Le radici dell’incomprensione
La retorica della tradizione e dell’identità al centro dell’attuale saggio di Maurizio Bettini
Disorientati dalla globalizzazione, si cerca nella tradizione e nelle proprie ‘radici culturali’ un’identità forte da usare contro gli altri. Ma, spiega Bettini nel suo libro, confondere memoria personale e collettiva è un errore che ci impedisce di comprendere il problema.
In questi giorni di discussioni – spesso degeneranti in zuffe verbali – sul soccorso e l’accoglienza dei migranti, si assiste spesso a un rivelatore “doppio appello” alle radici cristiane dell’Europa, curiosamente fatto proprio non solo da persone a vario titolo religiose, ma anche da laici più o meno atei. Radici cristiane negate da chi sostiene e approva i respingimenti e il pugno di ferro con le Ong che soccorrono i rifugiati nel Mediterraneo; ma, al contempo, minacciate da quelle persone che appartengono ad altre fedi e tradizioni la cui presenza rischia di cancellare la nostra cultura.

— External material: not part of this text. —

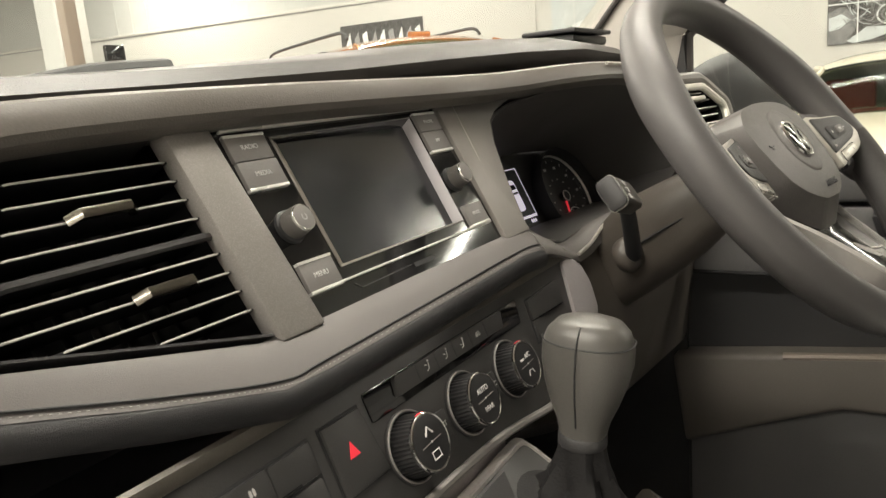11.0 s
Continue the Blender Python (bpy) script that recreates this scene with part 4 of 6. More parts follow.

Le radici cristiane diventano ora solidarietà da praticare, ora identità da difendere. Due prospettive incompatibili che suggeriscono come qualcosa – a livello retorico e concettuale – non torni. Ed è dunque interessante andare a leggere il bel saggio del filologo e antropologo Maurizio Bettini ‘Radici. Tradizione, identità, memoria’, versione ampliata del precedere ‘Contro le radici’ (entrambi pubblicati dal Mulino). Bettini non solo smonta la retorica delle radici, religiose o culturali che siano, mostrandone i limiti – che qui possiamo riassumere con la fissità delle radici, necessarie per sostenere e sostentare l’albero, quando le tradizioni sono invece fluide e vivono non grazie al passato, ma al presente – ma affronta anche il concetto di identità che da un po’ di tempo sembra essersi imposto nel dibattito sociale e politico. Questo perché, argomenta Bettini, siamo disorientati dalla progressiva omologazione fra Paesi e culture: “Se a Parigi e a Roma si sbarca in aeroporti indistinguibili fra loro, se per strada si vedono passare le medesime automobili e sul marciapiede si ascoltano identici squilli di telefonini, dove sta più la differenza fra queste due città?”. Omologazione che non sembra riguardare gli immigrati che al contrario ci appaiono sempre “altri”, irriducibilmente diversi e tenace-
mente attaccati alla propria identità. La reazione è quindi cercare nella tradizione – “nelle nostre radici”, appunto – ciò che ci distingue dagli altri e affermare con forza questa antica identità contro gli altri. Ora, se da una parte non si può nascondere che la coabitazione di culture diverse produce disagi e conflitti, situazioni anche “molto difficili da vivere e […] da governare” – come scrive Bettini nella seconda parte del saggio –, dall’altra non ci si può illudere che il richiamo alle radici costituisca una soluzione, perché se la retorica dell’incontro tra culture è spesso stonata, quella delle radici impedisce addirittura di comprendere il problema confondendo “la memoria
privata con quella collettiva, l’antropologia con la nostalgia e la storia con la politica”. Vale la pena spendere qualche parola su questi tre fraintendimenti. Sulla memoria, Bettini puntualizza che la memoria collettiva, quella che caratterizza un gruppo, è una costruzione sociale, un modo in cui la comunità – oggi – rilegge il proprio passato. In altre parole, “si ricorda perché si vuole ricordare, e si ricorda quello che – per vari motivi – si decide di ricordare”, e dimenticando, quindi, gli aspetti che non rientrano nella propria narrazione, come la carità o la lotta agli infedeli per gli opposti difensori delle radici cristiane dai quali si è partiti. Diversa, quindi, dalla memoria personale, ad esempio dai ricordi d’infanzia di Bettini stesso che, nel saggio, rievoca con nostalgia la Piazza Garibaldi di Livorno dove è cresciuto. Nobile sentimento, la nostalgia, ma che non va confusa con l’antropologia, perché un conto è quel particolare momento nella storia di una città, verso il quale è lecito provare attaccamento, un altro è la stratificata storia, in continua evoluzione, di un luogo. Quanto alla confusione tra storia e politica, è abbastanza semplice da spiegare: è quella tipica di chi grida alla difesa delle radici culturali solo per guadagnare voti sfruttando i problemi creati dall’immigrazione.